The researchers theorized that usage of can’t unconsciously indicated powerlessness. It implied that the can’t dieters had some sort of inability, some restraint preventing them from making a conscious choice. The don’t dieters, meanwhile, were expressing empowerment, indicating clearly how they do and do not behave based on personal decisions. They may have wanted to drink soda, but saying “I don’t” expressed their will and neatly precluded further discussion.
Why does this matter? For starters, follow-up discussion is an underrated danger. In the diet arena we all too often behave well on our own but give into friendly social pressure, and this is especially true when sabotage comes in the form of flattery (“Girl, you NEED dessert with your lunch! Just look how skinny you are!”) or encouraged self-indulgence (“Come on. You earned at least three beers tonight, man”). We all want to seem fun and easygoing, and women especially hope to avoid the shame and stigma associated with dieting.

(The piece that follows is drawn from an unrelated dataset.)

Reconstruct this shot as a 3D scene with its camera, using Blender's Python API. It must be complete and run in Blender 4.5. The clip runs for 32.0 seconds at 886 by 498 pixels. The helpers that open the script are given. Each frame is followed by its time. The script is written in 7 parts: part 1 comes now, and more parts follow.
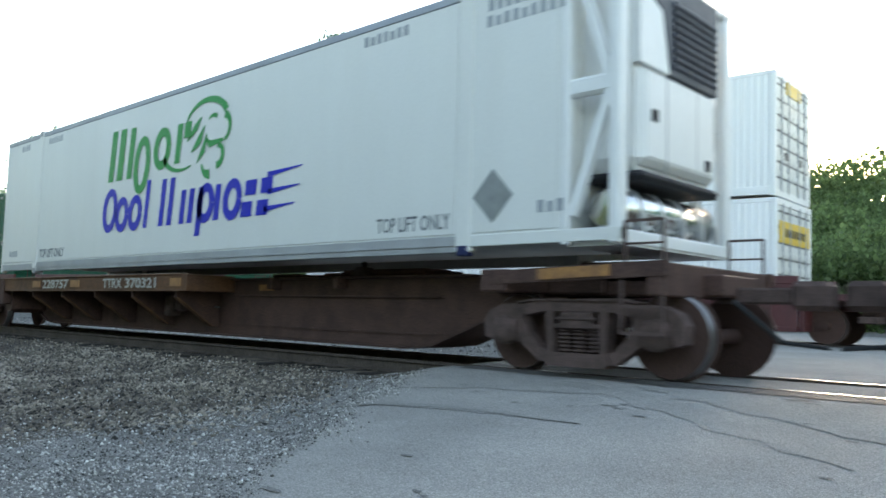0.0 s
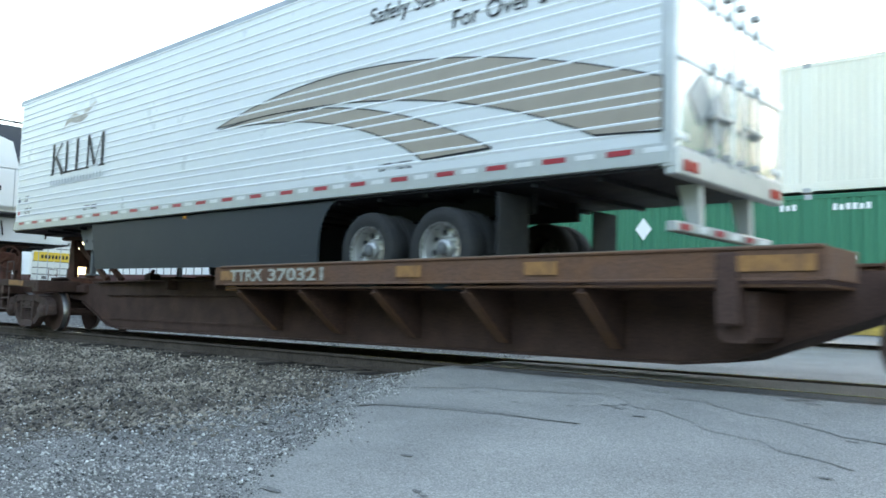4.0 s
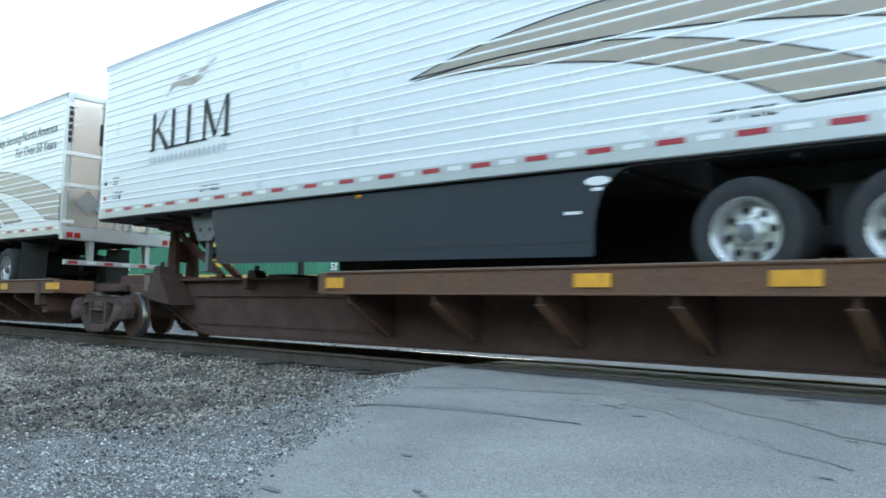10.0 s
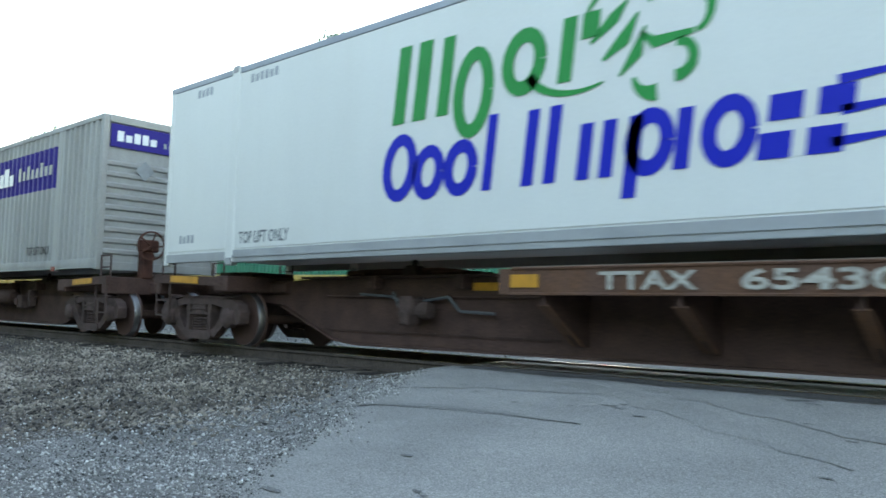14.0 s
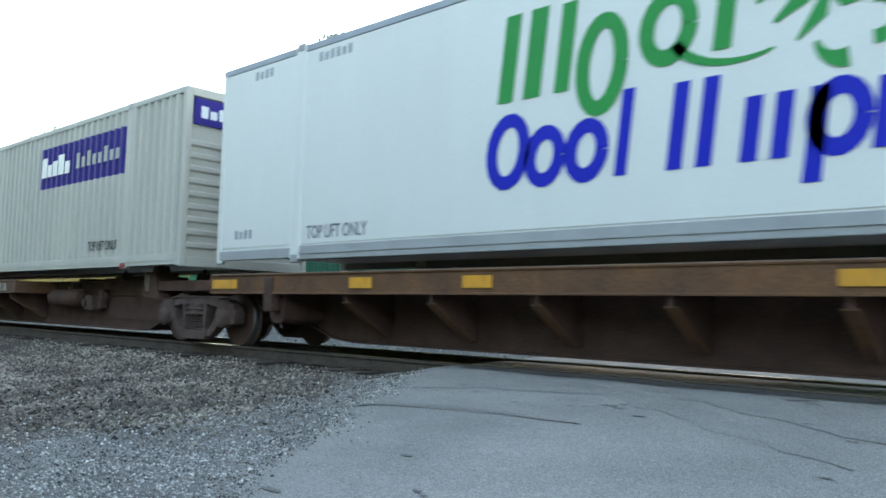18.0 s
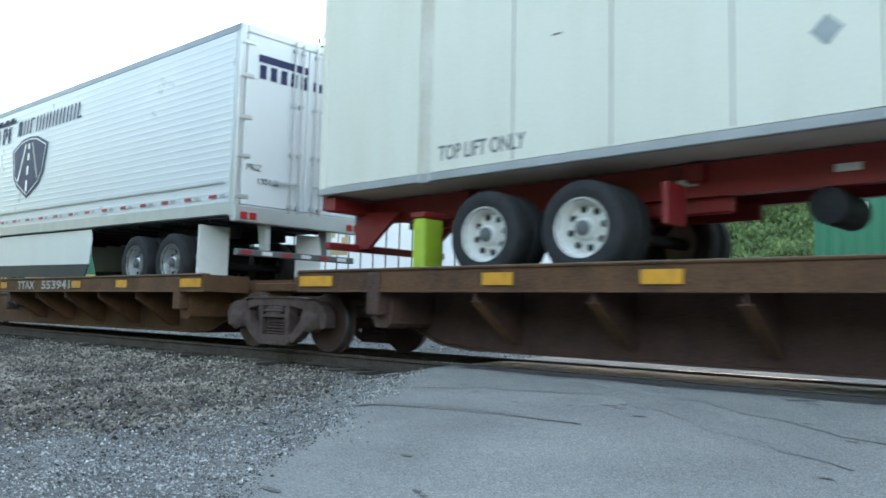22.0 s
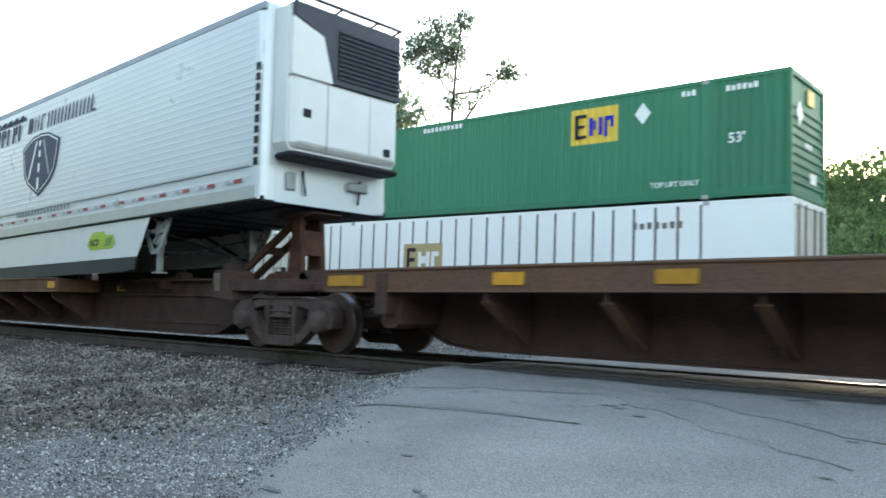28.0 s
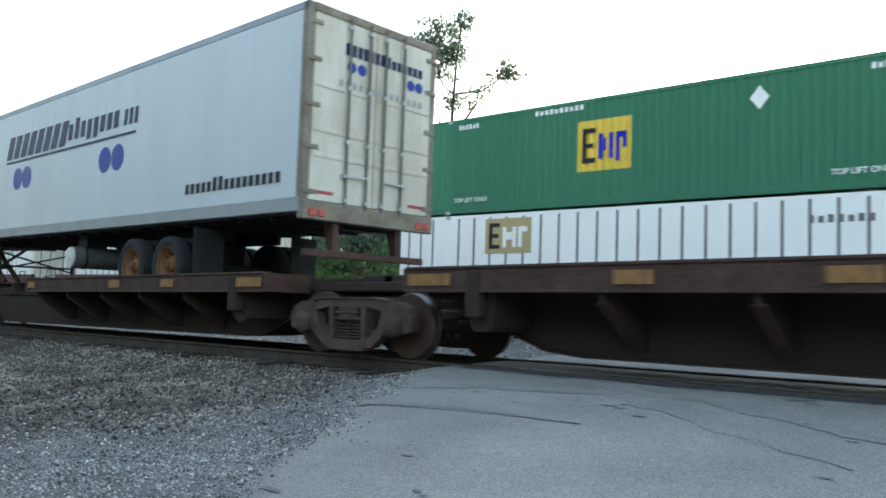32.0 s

That’s why it’s time to take don’t for a ride…
Imagine I’m at a restaurant with my friends and suddenly announce that I can’t drink soda. At least half of my uppity friends would immediately call shenanigans on this claim, and some of the more devious ones might even start to think challenge accepted. The hard truth is that badass people will not accept lame-ass excuses, and a feeble “I can’t drink soda” is the equivalent of a “kick me” sign.
Now imagine I said “I don’t drink soda” and promptly ordered a water. Most people would not blink an eye at this. Of course if someone did happen to ask me “why not?” I would respond to them simply (“It’s too sugary for me”; “I don’t like it”; “health reasons”; etc.), but the key here is that I would not have to apologize, defend, or explain. Don’t is a choice word. It expresses who you are. People find it easy to question imaginary disabilities, but questioning life choices is a whole different game.
So now take this trick and apply it to anything. You’ll be amazed at how your confidence and efficacy soar. If there’s something you don’t like, say so kindly, firmly, and with minimal fanfare, and don’t forget that the opposite is also powerful (stating what you do and are.) I think you’ll be pleased to discover that your choices require much less justification than you think they do, and that you can safeguard your routines and other priorities without coming across as rigid or obsessed. Seriously. This week I challenge you to decline an invitation with “I run on Tuesday nights. Maybe Wednesday?” instead of a lame and rambling excuse like “Well I wish I could go to happy hour tonight, but I don’t think I’ll have time because I usually try to run, and running is important to me for my health because blah blah blah.” Etc. Ain’t nobody got time for dat.
I want to end this article with a reminder to my fellow gluten-free and paleo folks, all of whom can relate to the experience of being challenged and questioned for going gluten/grain/etc.-free. People will insinuate that you’re just being trendy; they’ll say that you’re paranoid or really extreme; and horribly, they’ll imply that your health problems are imaginary if you don’t have celiac sprue.
So how do you respond? You don’t, folks. Haters gonna hate. All too often I hear gluten-free folks frantically justifying their gluten-free lifestyle, as though anyone anywhere has a right to give you shit about what you put in your mouth.
So the next time you need to tell someone you don’t eat gluten, I challenge you to just say, “I don’t eat gluten.” The same goes for sugar or dairy or other foods. If people ask you why, you can explain your decision, but make sure you’re explaining to educate or bond, not because you’re trying to prove that you are not trendy/arbitrary/insane.
Because really, so what if you were? What if you adopted the difficult gluten-free style for absolutely no reason at all?
That’s your prerogative.
Own your choices.
You don’t apologize for who you are.